What’s the difference between a high-income skill and a regular skill? A high-income skill typically directly drives revenue or reduces significant costs. It may also manage high-risk functions. Examples include enterprise software sales or strategic financial planning. A regular skill supports core operations in a way that is more easily replaced. General administrative tasks are an example of a regular skill.
Are certifications enough to prove I have a high-value skill? Certifications are a useful signal of foundational knowledge. However, they are rarely sufficient on their own. Employers pay for proven application. A certification paired with a concrete portfolio is infinitely more powerful. A successful work project where you used the skill to achieve a result is key.
How long does it typically take to learn a new high-income skill? Achieving professional competence usually takes 3 to 6 months of focused effort.

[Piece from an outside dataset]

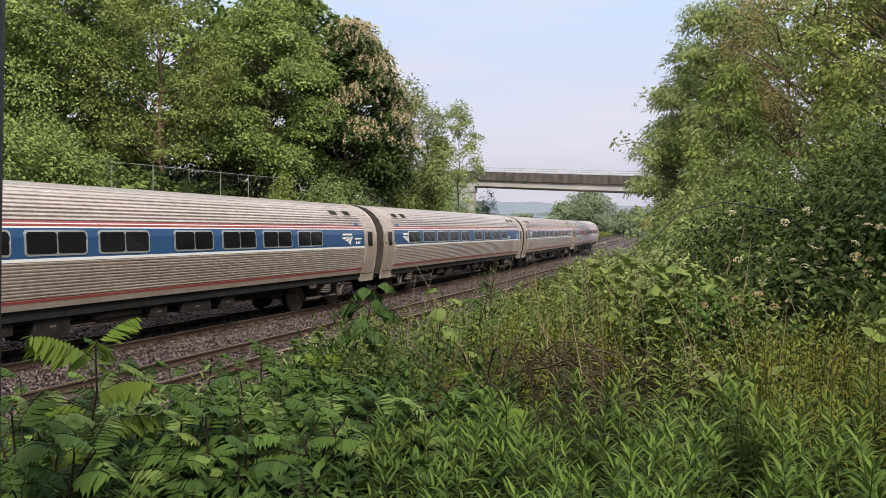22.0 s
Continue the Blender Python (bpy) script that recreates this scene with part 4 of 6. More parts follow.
# ---- plants that stand out in the foreground ----
def vine_bush():
    """Wild vine with broad pale leaves climbing over a bush."""
    rng = np.random.default_rng(31)
    root = thing("wild_vine", "wild vine with broad pale green leaves over a bush", "vine", pose(-0.75, 8.0, ground_at(-0.75, 8.0)))
    for k in range(6):
        a = rng.random() * 6.28
        part("stem", Geo().tube(wavy(rng, (0, 0, -0.1), (0.5 * math.cos(a), 0.4 * math.sin(a), 1.2), 4, 0.08), [0.01, 0.009, 0.007, 0.005, 0.003], 5), TWIG, root)
    shape = [(0.0, 0.0), (0.25, -0.18), (0.55, -0.12), (0.5, 0.18), (0.58, 0.42), (0.3, 0.62), (0.0, 0.95)]
    out = [(x, y) for x, y in shape] + [(-x, y) for x, y in reversed(shape[1:-1])]
    for k in range(190):
        g = Geo()
        s = 0.075 + 0.065 * rng.random()
        p = Vector((rng.normal() * 0.42, rng.normal() * 0.32, 0.9 + 0.5 * rng.random() ** 0.7 - 0.55 * rng.random()))
        v = [(x * s, y * s, -0.25 * s * (abs(x) * 1.4 + max(0, y) ** 2 * 0.8)) for x, y in out]
        n = len(v)
        g.add(v + [(0, 0.35 * s, 0.02 * s)], [(i, (i + 1) % n, n) for i in range(n)])
        m = Matrix.Translation(p) @ Euler((rng.uniform(0.2, 1.0), rng.normal() * 0.35, rng.normal() * 1.2 + 3.1)).to_matrix().to_4x4()
        part("broad_leaf", g, VINE, root, at=m)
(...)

Moving from competent to expert can take several more years. Be wary of any promise that you can master a complex skill in just a few weeks. Deep expertise requires time and deliberate practice.
Checklist
- Audit your current expertise: List your top 3-5 professional skills. Identify one adjacent area that could amplify them.
- Research salary signals: Find three job ads for your dream role. Note the specific skills listed that you don’t yet have.
- Define one project-based goal: Choose a single, small project to practice a new skill. Example: “Create a dashboard to track my team’s key metrics.”
- Block learning time: Schedule two 90-minute blocks this week for your skill development plan.
- Identify an application opportunity: Think of one small, low-risk task at work. Use it to pilot your new skill in the next month.
Stop collecting skills like souvenirs. Start building a focused toolkit. Each new piece should make the whole set more valuable. Your next raise won’t come from knowing more things. It will come from solving bigger problems with high-income skills. Pick the problem, then pick the skill that lets you solve it. That’s the move.